• Short task
Skip the pictures and quote all of the lines exactly.

Start of Data block

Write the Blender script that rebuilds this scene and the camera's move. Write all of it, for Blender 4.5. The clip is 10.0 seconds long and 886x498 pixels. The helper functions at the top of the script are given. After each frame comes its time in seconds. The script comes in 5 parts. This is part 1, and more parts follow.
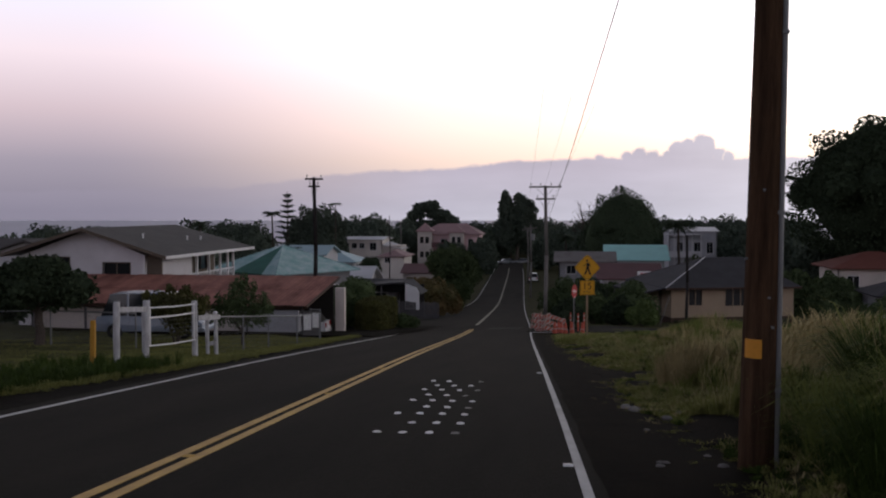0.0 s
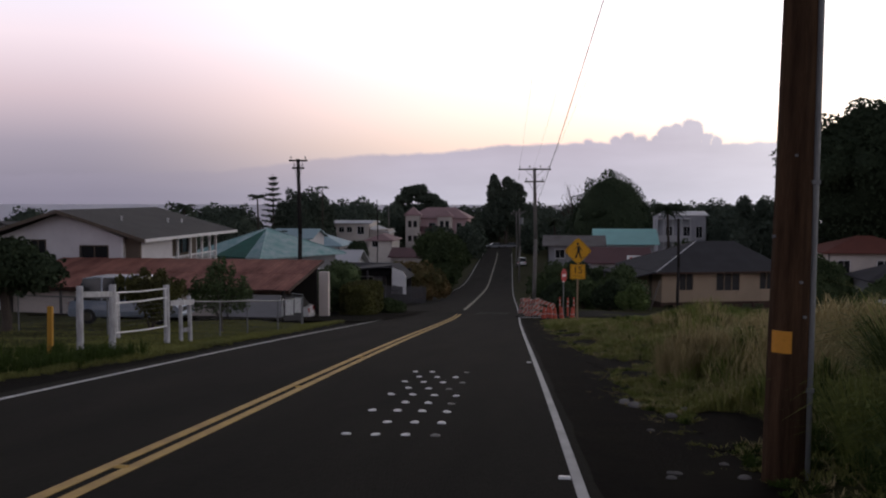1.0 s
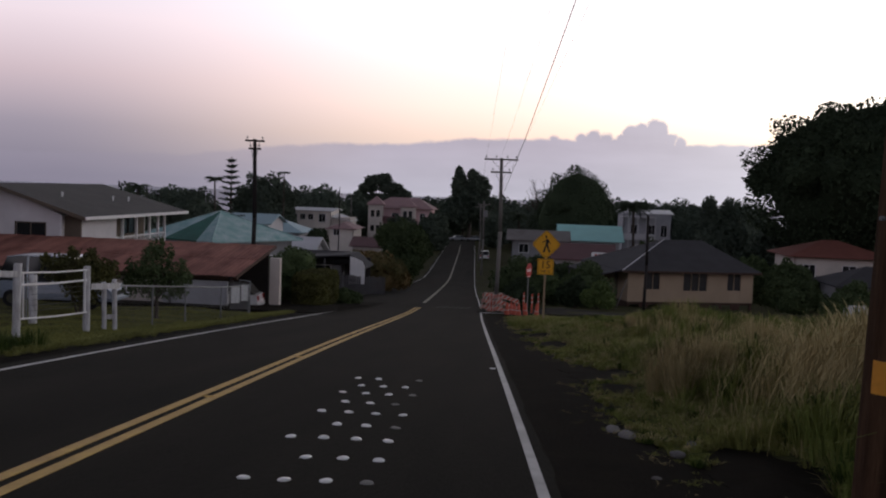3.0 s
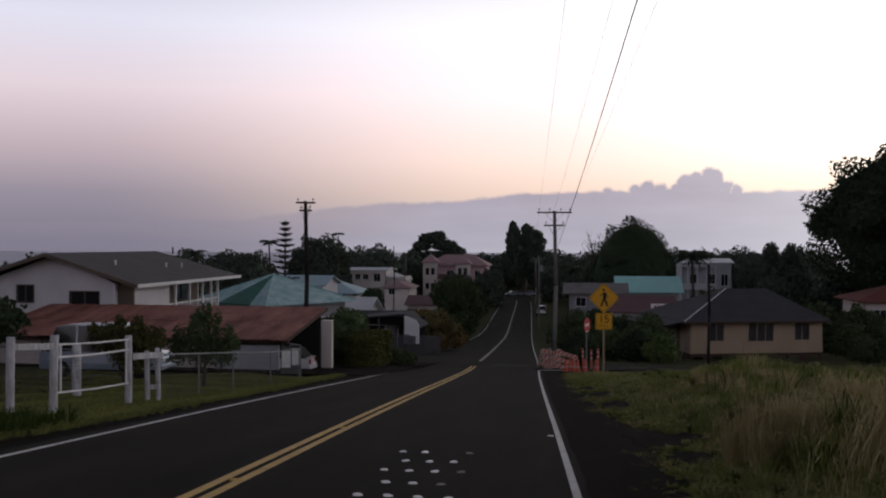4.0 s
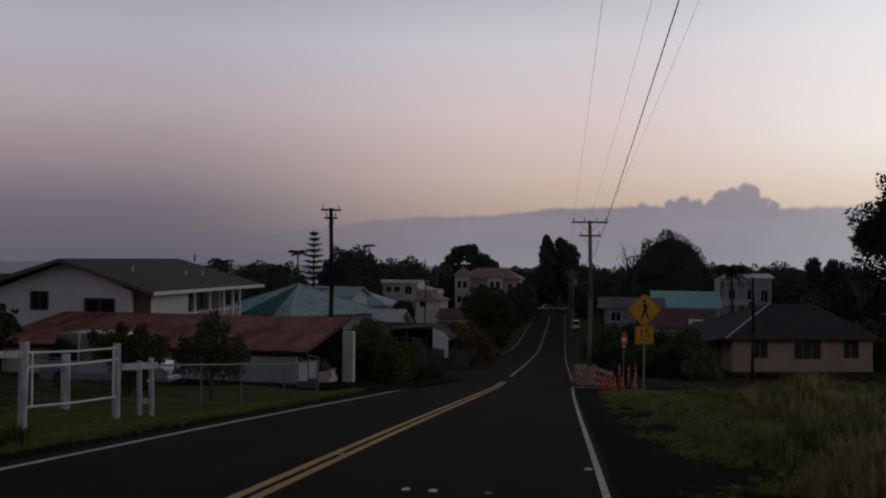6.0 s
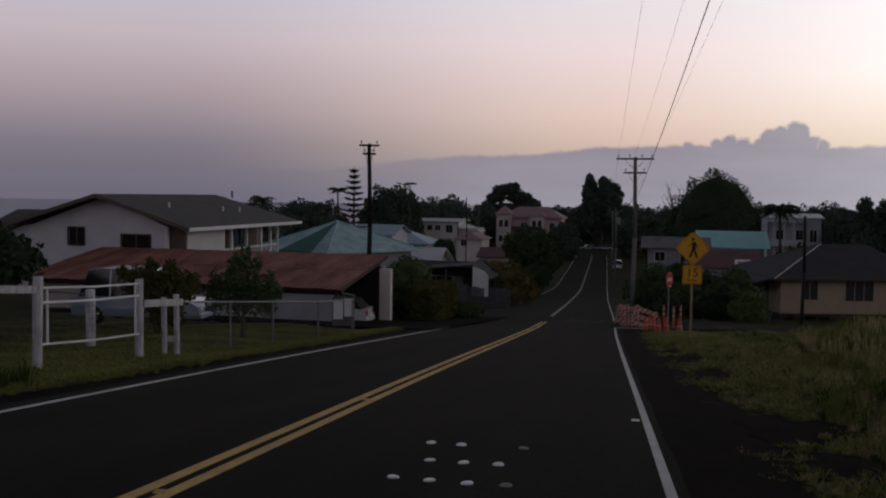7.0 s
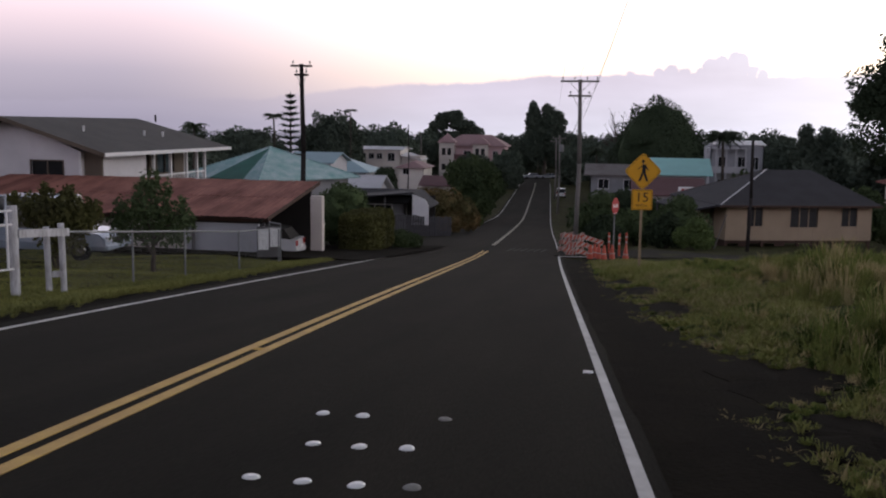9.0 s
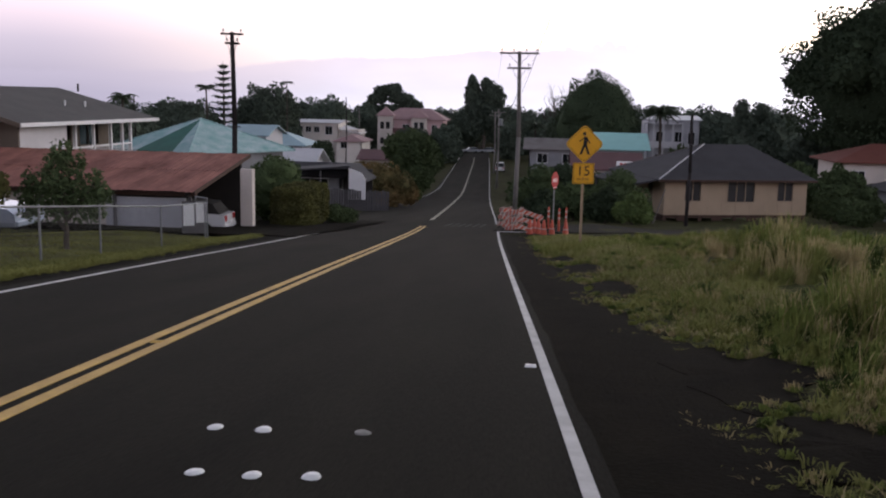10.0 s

End of Data block

• The response
Write the Blender script that rebuilds this scene and the camera's move. Write all of it, for Blender 4.5. The clip is 10.0 seconds long and 886x498 pixels. The helper functions at the top of the script are given. After each frame comes its time in seconds. The script comes in 5 parts. This is part 1, and more parts follow.
0.0 s
1.0 s
3.0 s
4.0 s
6.0 s
7.0 s
9.0 s
10.0 s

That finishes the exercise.